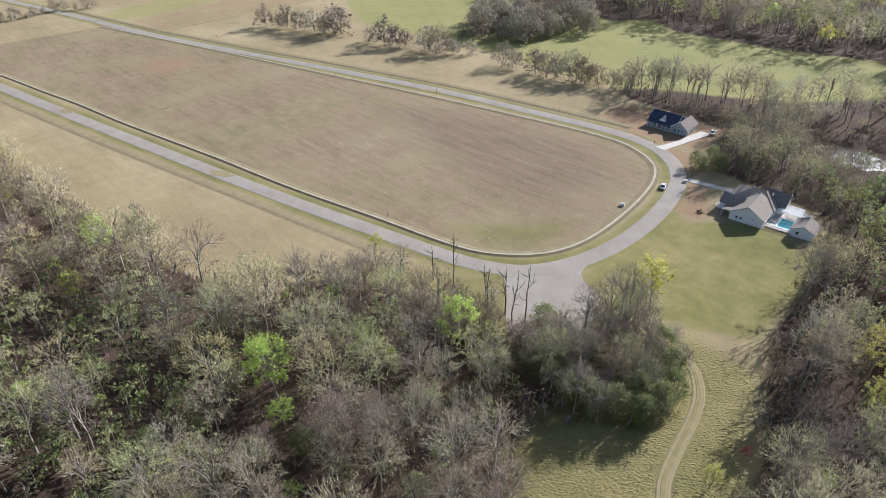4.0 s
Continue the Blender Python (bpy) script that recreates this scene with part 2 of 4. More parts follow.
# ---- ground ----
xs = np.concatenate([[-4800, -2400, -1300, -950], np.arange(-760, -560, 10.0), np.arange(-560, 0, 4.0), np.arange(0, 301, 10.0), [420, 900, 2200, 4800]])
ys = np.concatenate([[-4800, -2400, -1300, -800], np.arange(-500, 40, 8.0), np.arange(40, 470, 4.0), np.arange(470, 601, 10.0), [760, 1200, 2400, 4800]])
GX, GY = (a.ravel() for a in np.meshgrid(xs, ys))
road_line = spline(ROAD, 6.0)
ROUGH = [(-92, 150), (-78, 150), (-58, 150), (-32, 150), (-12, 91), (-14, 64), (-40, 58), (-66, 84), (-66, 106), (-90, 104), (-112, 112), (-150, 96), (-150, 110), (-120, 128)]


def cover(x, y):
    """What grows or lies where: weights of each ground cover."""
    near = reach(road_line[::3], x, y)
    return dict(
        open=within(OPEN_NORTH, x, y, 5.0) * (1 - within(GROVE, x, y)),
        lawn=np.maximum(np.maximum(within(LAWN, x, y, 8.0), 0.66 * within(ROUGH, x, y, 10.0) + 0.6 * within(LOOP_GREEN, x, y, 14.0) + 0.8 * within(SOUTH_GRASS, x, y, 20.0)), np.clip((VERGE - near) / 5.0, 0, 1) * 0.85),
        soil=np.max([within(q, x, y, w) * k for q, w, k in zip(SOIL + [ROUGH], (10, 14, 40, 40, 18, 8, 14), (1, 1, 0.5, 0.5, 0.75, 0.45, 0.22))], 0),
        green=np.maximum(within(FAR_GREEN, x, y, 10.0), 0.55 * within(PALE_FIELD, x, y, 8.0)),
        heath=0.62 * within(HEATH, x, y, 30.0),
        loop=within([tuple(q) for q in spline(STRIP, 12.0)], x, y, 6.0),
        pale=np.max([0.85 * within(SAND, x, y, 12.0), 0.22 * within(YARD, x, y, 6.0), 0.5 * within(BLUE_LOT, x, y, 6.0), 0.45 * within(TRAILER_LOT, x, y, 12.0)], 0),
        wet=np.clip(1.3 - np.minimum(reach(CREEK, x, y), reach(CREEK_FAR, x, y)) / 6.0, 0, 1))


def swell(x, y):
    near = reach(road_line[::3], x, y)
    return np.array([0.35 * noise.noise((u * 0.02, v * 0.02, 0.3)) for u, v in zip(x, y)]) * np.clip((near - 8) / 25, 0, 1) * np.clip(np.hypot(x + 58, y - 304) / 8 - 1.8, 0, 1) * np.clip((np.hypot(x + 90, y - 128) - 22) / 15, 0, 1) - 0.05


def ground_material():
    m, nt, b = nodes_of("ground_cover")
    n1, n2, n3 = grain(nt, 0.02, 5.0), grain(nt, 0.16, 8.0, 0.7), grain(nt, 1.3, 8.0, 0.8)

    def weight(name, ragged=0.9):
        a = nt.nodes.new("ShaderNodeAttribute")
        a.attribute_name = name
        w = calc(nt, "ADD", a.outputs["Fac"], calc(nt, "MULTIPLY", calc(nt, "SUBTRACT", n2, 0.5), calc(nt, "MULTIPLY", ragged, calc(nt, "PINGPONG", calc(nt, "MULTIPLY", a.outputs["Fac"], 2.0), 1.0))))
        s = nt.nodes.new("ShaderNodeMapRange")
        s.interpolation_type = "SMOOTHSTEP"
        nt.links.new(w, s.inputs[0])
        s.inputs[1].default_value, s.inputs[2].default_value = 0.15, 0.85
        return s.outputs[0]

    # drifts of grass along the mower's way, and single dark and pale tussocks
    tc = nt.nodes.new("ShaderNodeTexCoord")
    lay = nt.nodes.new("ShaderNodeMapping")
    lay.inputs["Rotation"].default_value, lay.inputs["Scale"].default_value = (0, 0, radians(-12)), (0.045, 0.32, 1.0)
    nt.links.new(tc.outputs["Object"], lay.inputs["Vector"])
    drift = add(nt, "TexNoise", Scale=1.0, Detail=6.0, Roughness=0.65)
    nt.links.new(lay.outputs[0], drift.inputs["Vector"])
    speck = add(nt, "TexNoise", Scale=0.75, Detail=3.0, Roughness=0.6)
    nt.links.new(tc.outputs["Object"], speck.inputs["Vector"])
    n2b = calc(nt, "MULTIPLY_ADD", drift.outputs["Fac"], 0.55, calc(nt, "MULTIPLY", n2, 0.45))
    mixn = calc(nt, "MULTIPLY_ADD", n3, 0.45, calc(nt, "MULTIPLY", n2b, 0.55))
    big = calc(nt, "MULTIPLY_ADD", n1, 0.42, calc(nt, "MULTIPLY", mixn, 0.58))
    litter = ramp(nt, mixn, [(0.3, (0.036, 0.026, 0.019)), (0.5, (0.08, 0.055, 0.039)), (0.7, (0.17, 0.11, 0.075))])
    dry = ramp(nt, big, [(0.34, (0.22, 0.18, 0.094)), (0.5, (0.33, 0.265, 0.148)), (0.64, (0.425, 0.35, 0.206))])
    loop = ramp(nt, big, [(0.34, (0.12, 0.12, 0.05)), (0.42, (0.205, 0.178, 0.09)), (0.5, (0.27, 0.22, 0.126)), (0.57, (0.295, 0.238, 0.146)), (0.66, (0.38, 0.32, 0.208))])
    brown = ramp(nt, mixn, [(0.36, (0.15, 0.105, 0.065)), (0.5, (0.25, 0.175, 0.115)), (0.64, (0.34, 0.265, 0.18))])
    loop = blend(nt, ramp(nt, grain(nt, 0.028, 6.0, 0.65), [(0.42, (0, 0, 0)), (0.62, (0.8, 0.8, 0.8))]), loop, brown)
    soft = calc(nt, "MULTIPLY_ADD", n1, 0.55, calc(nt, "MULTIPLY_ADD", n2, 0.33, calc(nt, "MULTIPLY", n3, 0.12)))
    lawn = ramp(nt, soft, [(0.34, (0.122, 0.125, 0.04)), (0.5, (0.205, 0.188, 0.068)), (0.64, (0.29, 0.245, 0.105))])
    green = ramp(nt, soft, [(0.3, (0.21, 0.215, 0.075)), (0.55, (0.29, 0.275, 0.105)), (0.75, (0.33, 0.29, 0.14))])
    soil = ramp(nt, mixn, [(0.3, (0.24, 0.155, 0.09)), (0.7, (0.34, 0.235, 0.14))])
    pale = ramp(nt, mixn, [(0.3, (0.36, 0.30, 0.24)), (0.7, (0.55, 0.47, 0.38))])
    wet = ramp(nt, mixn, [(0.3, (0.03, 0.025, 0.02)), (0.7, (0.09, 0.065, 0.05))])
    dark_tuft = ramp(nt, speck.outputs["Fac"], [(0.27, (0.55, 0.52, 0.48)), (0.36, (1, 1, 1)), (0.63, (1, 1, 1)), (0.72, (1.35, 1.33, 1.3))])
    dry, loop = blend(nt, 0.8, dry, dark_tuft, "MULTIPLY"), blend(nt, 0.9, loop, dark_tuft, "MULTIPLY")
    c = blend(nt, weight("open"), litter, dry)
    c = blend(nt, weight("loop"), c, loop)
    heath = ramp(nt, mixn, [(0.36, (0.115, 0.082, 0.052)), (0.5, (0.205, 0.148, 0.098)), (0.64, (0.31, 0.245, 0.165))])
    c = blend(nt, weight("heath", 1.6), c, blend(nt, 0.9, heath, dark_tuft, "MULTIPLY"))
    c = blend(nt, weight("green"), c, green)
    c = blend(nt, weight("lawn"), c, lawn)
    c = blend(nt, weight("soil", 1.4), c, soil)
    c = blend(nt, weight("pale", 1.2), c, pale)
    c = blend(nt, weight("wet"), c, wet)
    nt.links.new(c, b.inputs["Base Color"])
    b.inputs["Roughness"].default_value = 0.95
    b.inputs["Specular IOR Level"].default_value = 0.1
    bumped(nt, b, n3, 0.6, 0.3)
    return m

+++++

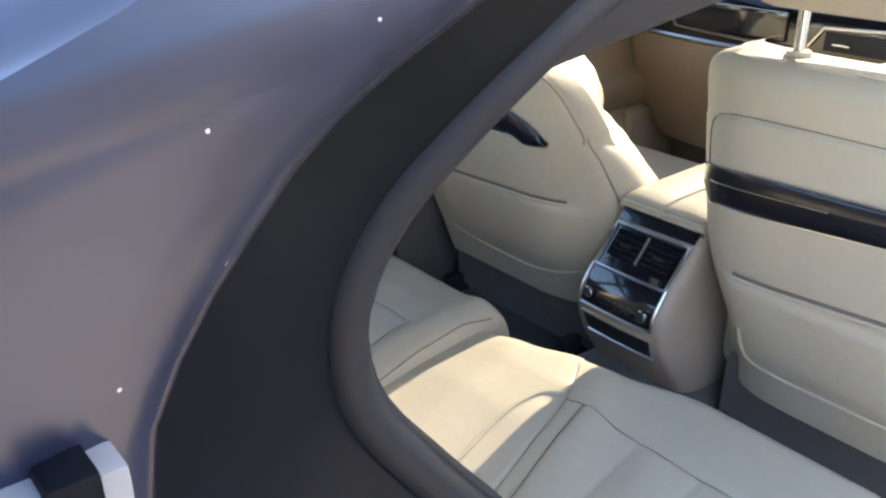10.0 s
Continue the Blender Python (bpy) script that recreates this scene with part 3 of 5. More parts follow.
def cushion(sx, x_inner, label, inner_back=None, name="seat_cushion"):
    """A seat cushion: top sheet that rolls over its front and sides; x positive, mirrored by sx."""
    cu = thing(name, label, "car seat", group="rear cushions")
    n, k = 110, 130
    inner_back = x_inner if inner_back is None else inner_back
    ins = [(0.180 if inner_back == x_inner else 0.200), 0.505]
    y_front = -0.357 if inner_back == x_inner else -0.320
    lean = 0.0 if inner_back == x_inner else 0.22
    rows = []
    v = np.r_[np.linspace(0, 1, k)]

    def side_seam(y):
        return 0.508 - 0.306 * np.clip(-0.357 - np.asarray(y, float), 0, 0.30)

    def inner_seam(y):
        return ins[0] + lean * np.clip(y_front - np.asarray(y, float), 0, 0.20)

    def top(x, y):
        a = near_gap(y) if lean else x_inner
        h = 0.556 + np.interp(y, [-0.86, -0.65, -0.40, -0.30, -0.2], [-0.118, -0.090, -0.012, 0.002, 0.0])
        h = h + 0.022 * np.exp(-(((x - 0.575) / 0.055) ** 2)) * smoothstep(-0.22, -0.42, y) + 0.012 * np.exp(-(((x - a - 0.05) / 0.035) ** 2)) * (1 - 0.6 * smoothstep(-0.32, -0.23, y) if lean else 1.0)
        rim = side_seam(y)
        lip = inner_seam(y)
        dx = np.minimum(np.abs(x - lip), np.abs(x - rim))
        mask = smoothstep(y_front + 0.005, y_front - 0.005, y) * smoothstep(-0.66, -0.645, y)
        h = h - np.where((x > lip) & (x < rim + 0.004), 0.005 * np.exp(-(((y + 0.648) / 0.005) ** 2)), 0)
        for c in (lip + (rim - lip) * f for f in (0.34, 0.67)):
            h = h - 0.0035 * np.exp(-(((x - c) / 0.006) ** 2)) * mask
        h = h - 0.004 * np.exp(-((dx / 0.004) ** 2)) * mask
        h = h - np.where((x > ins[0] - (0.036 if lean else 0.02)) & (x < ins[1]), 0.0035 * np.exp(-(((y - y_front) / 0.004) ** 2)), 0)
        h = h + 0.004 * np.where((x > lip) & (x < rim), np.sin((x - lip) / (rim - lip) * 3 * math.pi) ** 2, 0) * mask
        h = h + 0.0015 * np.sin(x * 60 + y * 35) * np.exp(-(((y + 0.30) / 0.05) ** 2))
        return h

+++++

## TASK GOAL:
Repeat, exactly as they stand above, the lines from the line with "4. More parts follow." to the line with "y)) / 6.0, 0, 1))", both lines included.

## WORKED SOLUTION:
Continue the Blender Python (bpy) script that recreates this scene with part 2 of 4. More parts follow.
# ---- ground ----
xs = np.concatenate([[-4800, -2400, -1300, -950], np.arange(-760, -560, 10.0), np.arange(-560, 0, 4.0), np.arange(0, 301, 10.0), [420, 900, 2200, 4800]])
ys = np.concatenate([[-4800, -2400, -1300, -800], np.arange(-500, 40, 8.0), np.arange(40, 470, 4.0), np.arange(470, 601, 10.0), [760, 1200, 2400, 4800]])
GX, GY = (a.ravel() for a in np.meshgrid(xs, ys))
road_line = spline(ROAD, 6.0)
ROUGH = [(-92, 150), (-78, 150), (-58, 150), (-32, 150), (-12, 91), (-14, 64), (-40, 58), (-66, 84), (-66, 106), (-90, 104), (-112, 112), (-150, 96), (-150, 110), (-120, 128)]


def cover(x, y):
    """What grows or lies where: weights of each ground cover."""
    near = reach(road_line[::3], x, y)
    return dict(
        open=within(OPEN_NORTH, x, y, 5.0) * (1 - within(GROVE, x, y)),
        lawn=np.maximum(np.maximum(within(LAWN, x, y, 8.0), 0.66 * within(ROUGH, x, y, 10.0) + 0.6 * within(LOOP_GREEN, x, y, 14.0) + 0.8 * within(SOUTH_GRASS, x, y, 20.0)), np.clip((VERGE - near) / 5.0, 0, 1) * 0.85),
        soil=np.max([within(q, x, y, w) * k for q, w, k in zip(SOIL + [ROUGH], (10, 14, 40, 40, 18, 8, 14), (1, 1, 0.5, 0.5, 0.75, 0.45, 0.22))], 0),
        green=np.maximum(within(FAR_GREEN, x, y, 10.0), 0.55 * within(PALE_FIELD, x, y, 8.0)),
        heath=0.62 * within(HEATH, x, y, 30.0),
        loop=within([tuple(q) for q in spline(STRIP, 12.0)], x, y, 6.0),
        pale=np.max([0.85 * within(SAND, x, y, 12.0), 0.22 * within(YARD, x, y, 6.0), 0.5 * within(BLUE_LOT, x, y, 6.0), 0.45 * within(TRAILER_LOT, x, y, 12.0)], 0),
        wet=np.clip(1.3 - np.minimum(reach(CREEK, x, y), reach(CREEK_FAR, x, y)) / 6.0, 0, 1))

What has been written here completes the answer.